Track down every line below that holds "kind" and copy it.
——————————
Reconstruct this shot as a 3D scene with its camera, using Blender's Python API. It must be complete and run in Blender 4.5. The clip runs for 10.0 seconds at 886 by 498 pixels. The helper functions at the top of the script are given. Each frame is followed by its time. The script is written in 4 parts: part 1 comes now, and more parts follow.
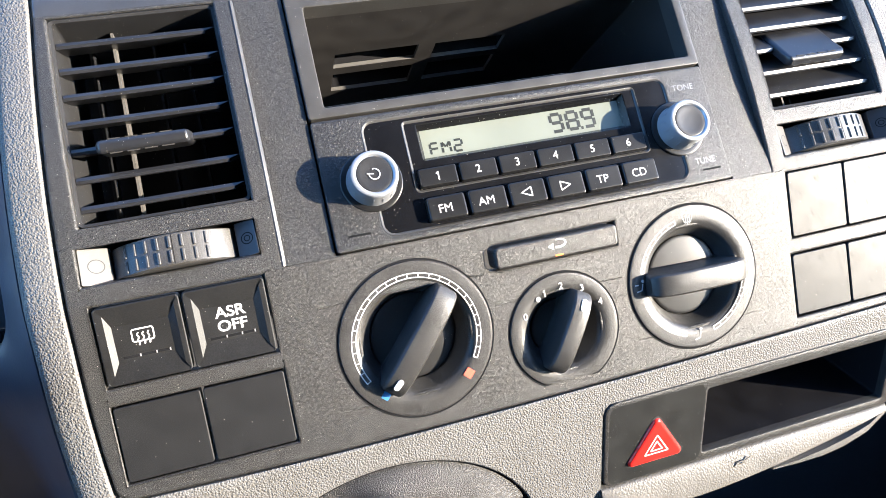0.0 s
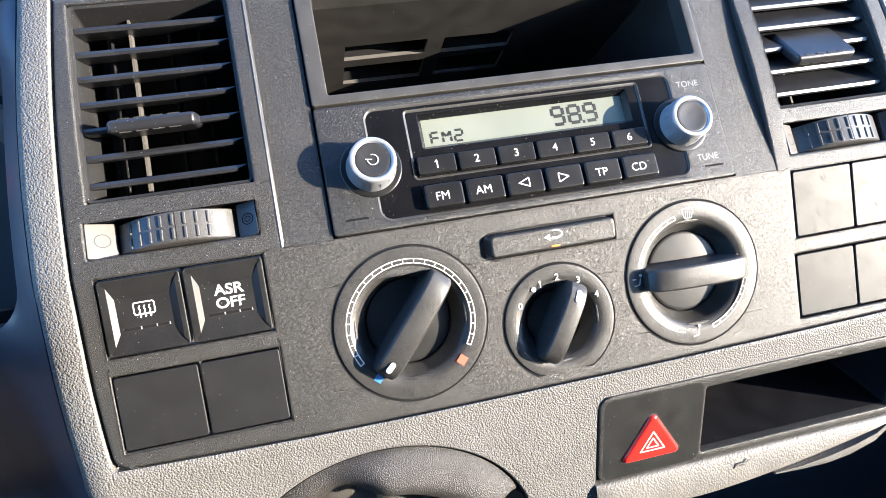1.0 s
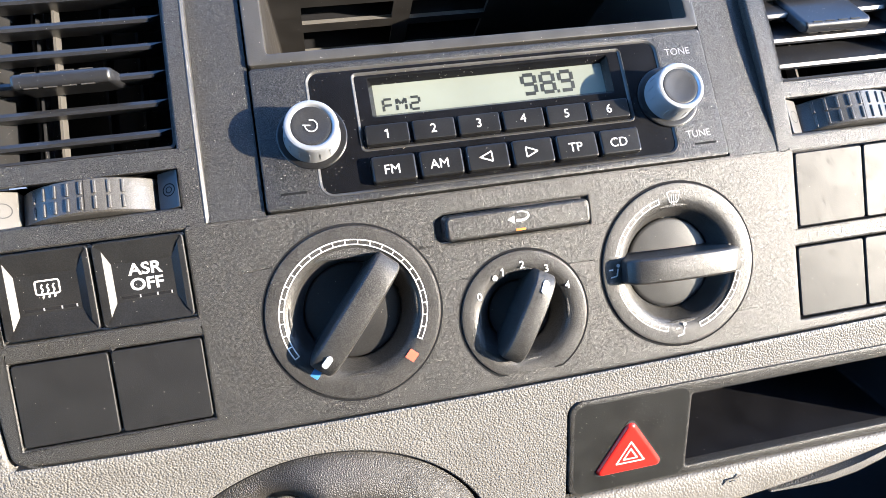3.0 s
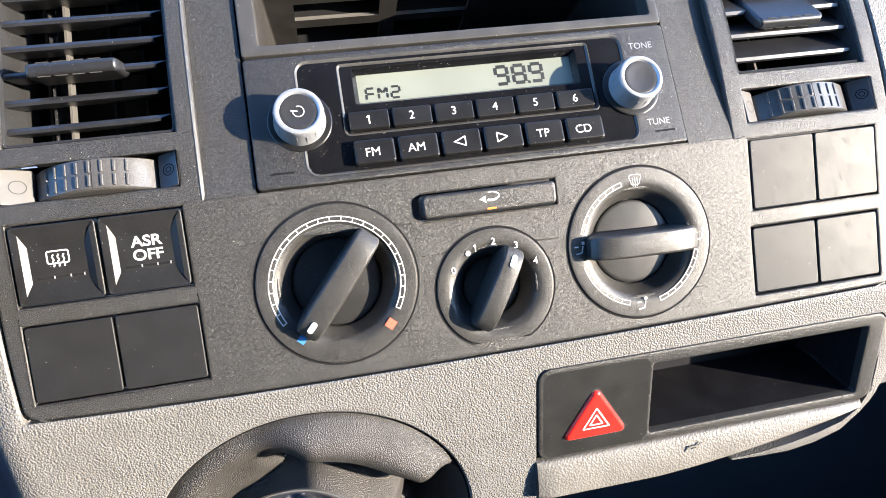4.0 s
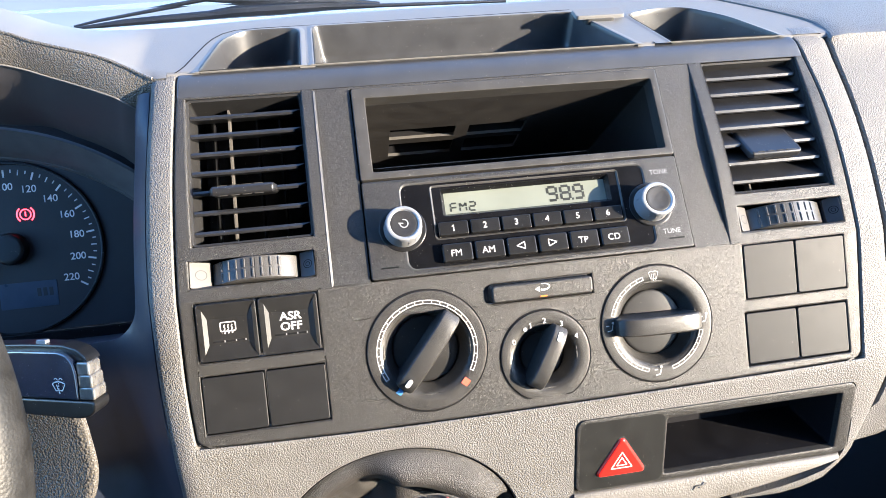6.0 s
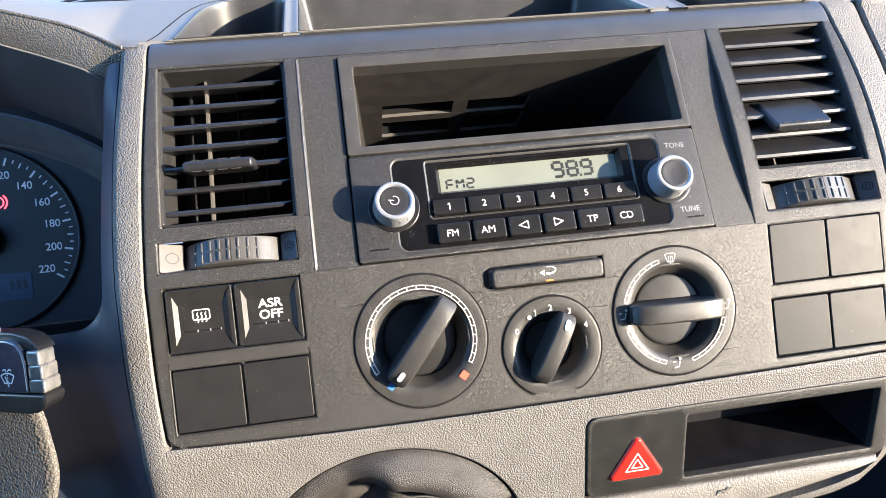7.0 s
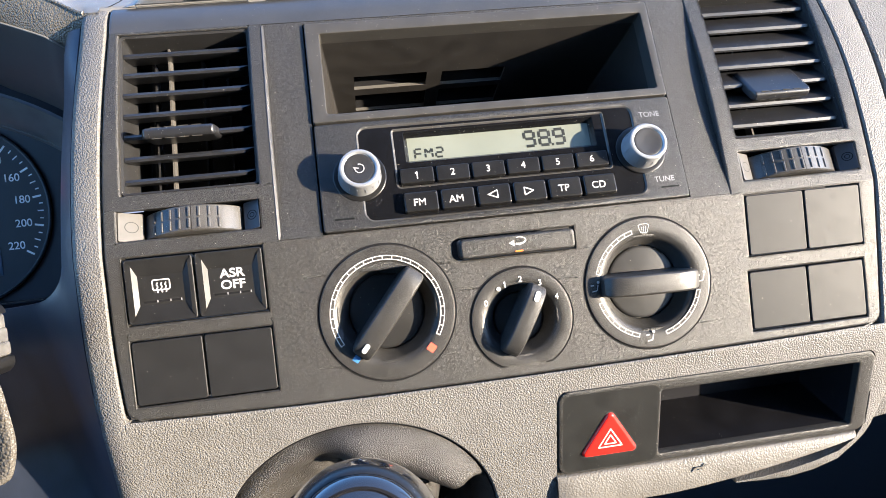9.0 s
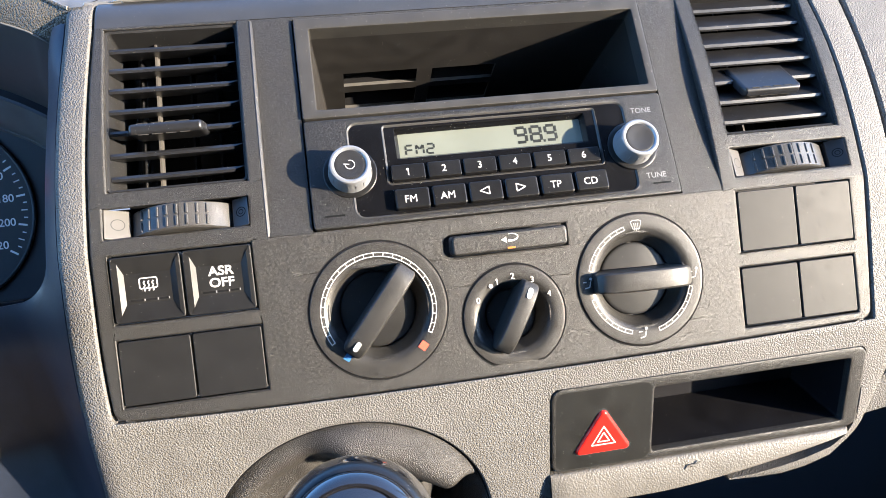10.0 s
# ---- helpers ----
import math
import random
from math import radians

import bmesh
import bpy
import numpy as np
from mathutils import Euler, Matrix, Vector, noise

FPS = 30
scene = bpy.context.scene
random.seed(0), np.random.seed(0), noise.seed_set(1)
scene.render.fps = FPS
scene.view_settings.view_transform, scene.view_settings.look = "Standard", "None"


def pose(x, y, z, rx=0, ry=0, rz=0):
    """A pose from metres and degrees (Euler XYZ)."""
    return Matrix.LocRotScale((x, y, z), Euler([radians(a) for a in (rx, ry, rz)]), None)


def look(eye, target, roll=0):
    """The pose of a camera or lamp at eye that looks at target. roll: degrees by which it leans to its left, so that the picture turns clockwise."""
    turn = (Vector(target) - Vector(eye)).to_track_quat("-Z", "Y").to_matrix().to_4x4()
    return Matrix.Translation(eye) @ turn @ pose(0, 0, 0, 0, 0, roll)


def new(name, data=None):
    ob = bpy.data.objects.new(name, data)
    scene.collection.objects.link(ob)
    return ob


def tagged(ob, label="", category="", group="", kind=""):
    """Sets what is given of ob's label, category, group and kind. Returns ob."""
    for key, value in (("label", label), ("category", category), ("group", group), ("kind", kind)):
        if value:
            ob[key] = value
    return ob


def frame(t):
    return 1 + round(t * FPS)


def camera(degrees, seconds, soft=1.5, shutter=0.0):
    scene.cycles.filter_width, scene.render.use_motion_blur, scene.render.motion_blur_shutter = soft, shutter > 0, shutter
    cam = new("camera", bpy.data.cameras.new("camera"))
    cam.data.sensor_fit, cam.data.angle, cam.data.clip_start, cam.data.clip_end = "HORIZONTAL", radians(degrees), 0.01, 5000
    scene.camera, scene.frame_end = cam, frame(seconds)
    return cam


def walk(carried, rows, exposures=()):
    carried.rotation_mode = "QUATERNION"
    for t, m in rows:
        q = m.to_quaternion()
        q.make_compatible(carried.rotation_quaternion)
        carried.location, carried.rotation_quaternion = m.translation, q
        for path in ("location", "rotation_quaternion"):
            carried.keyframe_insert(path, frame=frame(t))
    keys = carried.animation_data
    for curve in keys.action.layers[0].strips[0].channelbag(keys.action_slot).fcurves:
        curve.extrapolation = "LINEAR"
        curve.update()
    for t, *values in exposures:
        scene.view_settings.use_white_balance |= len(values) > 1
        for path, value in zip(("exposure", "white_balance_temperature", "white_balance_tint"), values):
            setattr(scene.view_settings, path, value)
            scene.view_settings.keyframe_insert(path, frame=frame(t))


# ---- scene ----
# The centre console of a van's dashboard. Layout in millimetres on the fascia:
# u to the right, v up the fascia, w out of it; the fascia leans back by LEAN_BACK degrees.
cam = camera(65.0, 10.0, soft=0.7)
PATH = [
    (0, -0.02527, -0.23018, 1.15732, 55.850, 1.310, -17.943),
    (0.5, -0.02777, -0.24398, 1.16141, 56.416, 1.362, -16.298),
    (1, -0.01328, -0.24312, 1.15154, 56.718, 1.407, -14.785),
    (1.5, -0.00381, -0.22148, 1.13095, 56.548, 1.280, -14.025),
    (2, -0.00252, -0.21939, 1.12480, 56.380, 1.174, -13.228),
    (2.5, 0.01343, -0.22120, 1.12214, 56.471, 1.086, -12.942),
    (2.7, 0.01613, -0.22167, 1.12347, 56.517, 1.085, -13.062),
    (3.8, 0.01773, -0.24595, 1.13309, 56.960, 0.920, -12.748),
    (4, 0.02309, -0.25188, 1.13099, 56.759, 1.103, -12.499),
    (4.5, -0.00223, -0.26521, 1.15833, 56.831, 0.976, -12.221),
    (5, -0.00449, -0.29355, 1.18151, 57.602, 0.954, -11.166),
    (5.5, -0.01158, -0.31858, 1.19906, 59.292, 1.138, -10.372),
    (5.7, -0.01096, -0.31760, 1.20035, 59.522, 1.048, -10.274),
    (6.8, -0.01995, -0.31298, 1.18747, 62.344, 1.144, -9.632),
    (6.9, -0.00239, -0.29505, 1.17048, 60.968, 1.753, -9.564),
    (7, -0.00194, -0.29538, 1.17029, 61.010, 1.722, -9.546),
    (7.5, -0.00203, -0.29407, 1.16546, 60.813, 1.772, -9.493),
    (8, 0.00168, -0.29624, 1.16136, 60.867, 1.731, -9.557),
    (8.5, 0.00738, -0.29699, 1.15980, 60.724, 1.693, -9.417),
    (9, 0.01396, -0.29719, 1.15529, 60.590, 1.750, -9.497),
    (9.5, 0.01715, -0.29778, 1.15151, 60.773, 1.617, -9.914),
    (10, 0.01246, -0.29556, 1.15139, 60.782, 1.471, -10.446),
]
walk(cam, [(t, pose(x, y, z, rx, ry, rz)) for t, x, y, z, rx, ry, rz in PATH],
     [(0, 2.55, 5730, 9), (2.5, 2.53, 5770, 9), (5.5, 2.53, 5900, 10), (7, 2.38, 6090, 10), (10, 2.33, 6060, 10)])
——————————
◆ Result of the exercise:
def tagged(ob, label="", category="", group="", kind=""):
    """Sets what is given of ob's label, category, group and kind. Returns ob."""
    for key, value in (("label", label), ("category", category), ("group", group), ("kind", kind)):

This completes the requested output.